From Invictus to the Paralympics – international competitors on the podium
International Invictus Games competitors recently took part in the Tokyo 2020 Paralympics, with successful results that meant that if the Invictus Games alumni formed a country, they would have taken 21st position in the medal table!
Elite sport is not necessarily where Invictus Games competitors aim for post-Games, as the intent for the Games is to use sport to recalibrate their lives post-injury or illness, and provide support for their onward recovery and rehabilitation. This could include re-engaging with their family or communities, or seeking employment – (click here to: Register for IGF Conversation on November 3rd on this topic).
Nonetheless, there are a few competitors that have successfully made the transition to the Paralympics after using sport to recover from their injuries or illnesses sustained during Service. These include Jaco Van Gass, (two Golds and one Bronze) for Team GB Cycling, Ellie Marks (one Gold, Silver and Bronze) for Team USA Swimming, and Curtis McGrath (two Golds) for Team Australia Canoe. Jaco and Ellie also saw their Paralympics achievements also include new World Records!

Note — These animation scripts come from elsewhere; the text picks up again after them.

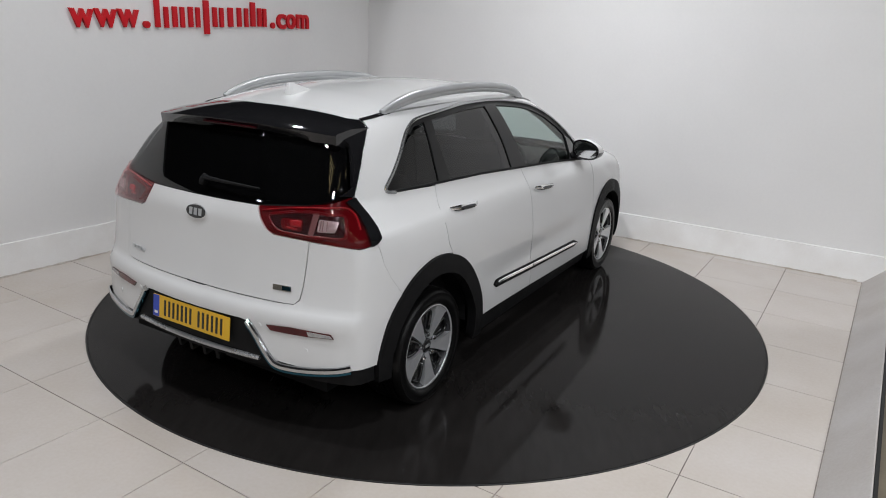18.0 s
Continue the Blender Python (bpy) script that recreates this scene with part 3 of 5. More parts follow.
REAR_LOW = [(-2.093, 0, 0.547), (-2.087, 0.306, 0.547), (-2.083, 0.340, 0.542), (-2.081, 0.385, 0.508), (-2.068, 0.470, 0.404), (-2.060, 0.495, 0.380), (-2.036, 0.598, 0.372), (-2.001, 0.720, 0.376), (-1.949, 0.799, 0.385), (-1.806, 0.846, 0.382)]
VENT = [(1.862, 0.808, 0.526), (1.816, 0.831, 0.543), (1.832, 0.823, 0.44), (1.854, 0.813, 0.312), (1.888, 0.793, 0.307), (1.880, 0.797, 0.42)]


SPLIT_F = [(1.746, 0.812, 0.803), (1.705, 0.840, 0.728), (1.655, 0.852, 0.672), (1.615, 0.858, 0.645)]
SPLIT_R = [(-1.765, 0.808, 0.913), (-1.745, 0.830, 0.82), (-1.705, 0.846, 0.75), (-1.640, 0.860, 0.665)]


def snap(line):
    """Moves points onto the skin along its normal."""
    p = np.array(line, float)
    for _ in range(8):
        n = gradient(p)
        p -= n * np.clip(body(*p.T), -0.03, 0.03)[:, None] * 0.8
    return [tuple(q) for q in p]


HOOD_FRONT, HOOD_SIDE, LAMP_LOW, SPLIT_F, SPLIT_R = (snap(l) for l in (HOOD_FRONT, HOOD_SIDE, LAMP_LOW, SPLIT_F, SPLIT_R))
ARCH_F, ARCH_R, DOOR_FRONT, DOOR_REAR, SCREEN_SIDE = (snap(l) for l in (ARCH_F, ARCH_R, DOOR_FRONT, DOOR_REAR, SCREEN_SIDE))
SCREEN_TOP = flow(SCREEN_TOP, 4)
ARCH_F, ARCH_R, WINDOW_TOP = flow(ARCH_F, 3), flow(ARCH_R, 3), flow(WINDOW_TOP, 2)
LAMP_BACK_FRONT, LAMP_BACK_LOW, LAMP_BACK_IN, LAMP_BACK_TOP, GATE_SIDE = (snap(l) for l in (LAMP_BACK_FRONT, LAMP_BACK_LOW, LAMP_BACK_IN, LAMP_BACK_TOP, GATE_SIDE))


def between(p, q, n=6):
    """Points on the skin from p to q."""
    return snap([tuple(np.array(p) + (np.array(q) - np.array(p)) * k / n) for k in range(1, n)])


PILLAR_FOOT = between(DOOR_FRONT[0], SCREEN_SIDE[0])


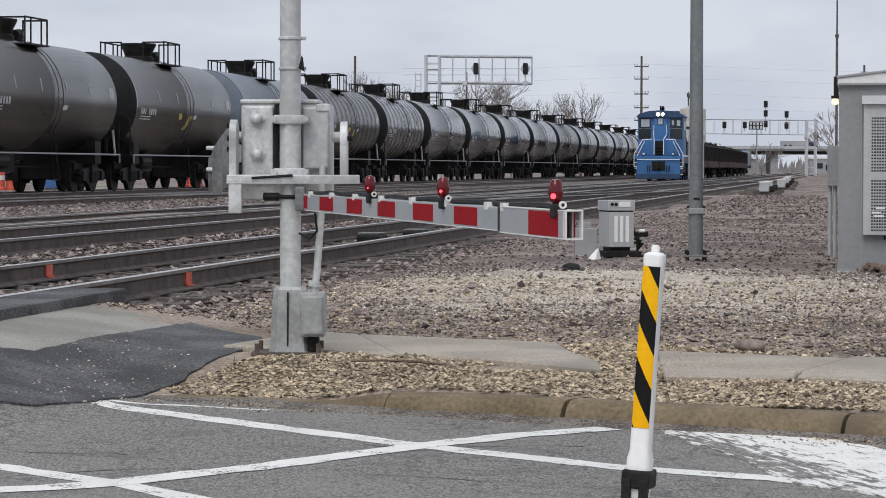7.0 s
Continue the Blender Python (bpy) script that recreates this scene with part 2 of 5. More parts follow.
def socket_mix(n, l, fac, a, b, blend="MIX"):
    """Mixes two colours; each may be a socket or a plain colour."""
    x = n.new("ShaderNodeMix")
    x.data_type, x.blend_type = "RGBA", blend
    for k, v in ((0, fac), (6, a), (7, b)):
        if isinstance(v, (int, float)):
            x.inputs[k].default_value = v
        elif isinstance(v, tuple):
            x.inputs[k].default_value = (*v, 1)
        else:
            l.new(v, x.inputs[k])
    return x.outputs[2]


def noise_at(n, l, vec, scale, detail=5, rough=0.55):
    x = n.new("ShaderNodeTexNoise")
    x.inputs["Scale"].default_value, x.inputs["Detail"].default_value, x.inputs["Roughness"].default_value = scale, detail, rough
    l.new(vec, x.inputs["Vector"])
    return x.outputs[0]


def span(n, l, val, a, b, lo=0.0, hi=1.0):
    x = n.new("ShaderNodeMapRange")
    x.inputs[1].default_value, x.inputs[2].default_value, x.inputs[3].default_value, x.inputs[4].default_value = a, b, lo, hi
    l.new(val, x.inputs[0])
    return x.outputs[0]


def math_of(n, l, op, a, b):
    x = n.new("ShaderNodeMath")
    x.operation = op
    for k, v in ((0, a), (1, b)):
        if isinstance(v, (int, float)):
            x.inputs[k].default_value = v
        else:
            l.new(v, x.inputs[k])
    return x.outputs[0]


def mapped(n, l, vec, scale=(1, 1, 1), turn=0.0, kind="POINT", at=(0, 0, 0)):
    x = n.new("ShaderNodeMapping")
    x.vector_type = kind
    x.inputs["Scale"].default_value, x.inputs["Location"].default_value = scale, at
    x.inputs["Rotation"].default_value = (0, 0, turn)
    l.new(vec, x.inputs[0])
    return x.outputs[0]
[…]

In speaking to Jaco Van Gass following the Paralympics, he said, “Sport has always played a huge part in my life. Since a young boy I found solace in sport, to help me clear my head and create an open mind. Even more so after losing my arm in Afghanistan, sport played a massive role in my recovery both mentally and physically.
Having had the wonderful opportunity to be part of and partake in both the inaugural Invictus Games in London 2014 and Orlando 2016, I came away from both Games with more experience and more confidence to perform at a high level and with big crowds cheering you on. This would serve me well later on in my professional athlete career.
It is a great honour to be part of a very unique community like the veteran community. The bond and support towards each other is very strong and we empower each other.”
Other Games alumni who successfully made the transition to the Paralympics include Britons Micky Yule, of 2014 and 2016, who took Bronze in the powerlifting and Stu Robinson, who took Gold in the Wheelchair Rugby final for Team GB.
From the USA, Brad Snyder (Invictus Games Toronto 2017) took Gold in the triathlon – after medalling in Swimming at previous Paralympics including taking a world record in Rio in the 100m Freestyle. Also from the USA, Ryan Pinney (who took part in the Invictus Games London, Orlando and Sydney) took Bronze in the mixed team trials for cycling.
From France, Rémy Boulle who competed in the Invictus Games Toronto 2017 took two Bronze medals at the Paralympics in Canoe sprint.
Eugen Patru, from team Romania, who took part in the Invictus Games Toronto and Sydney, also competed in Tokyo in Archery coming 16th out of 31.
In the upcoming Invictus Games The Hague 2020, there won’t be a medal table, but rather we will be celebrating how the 500 competitors from 20 nations have made it to start line, and we look forward to witnessing another Games filled with personal bests and personal achievements.
Whilst the Invictus Games are all about the power of sport for recovery, the Paralympics further serves to demonstrate the power of sport in showcasing human excellence. However, there is a lot to achieve in ensuring that the lives of those with disability aren’t only seen and heard about during sporting tournaments. The Invictus Games Foundation have joined with the Paralympics, the Special Olympics and the Deaf Olympics to ensure a regular drumbeat of activity to highlight the disparity in support for those with disabilities over the next ten years as part of the WeThe15 campaign.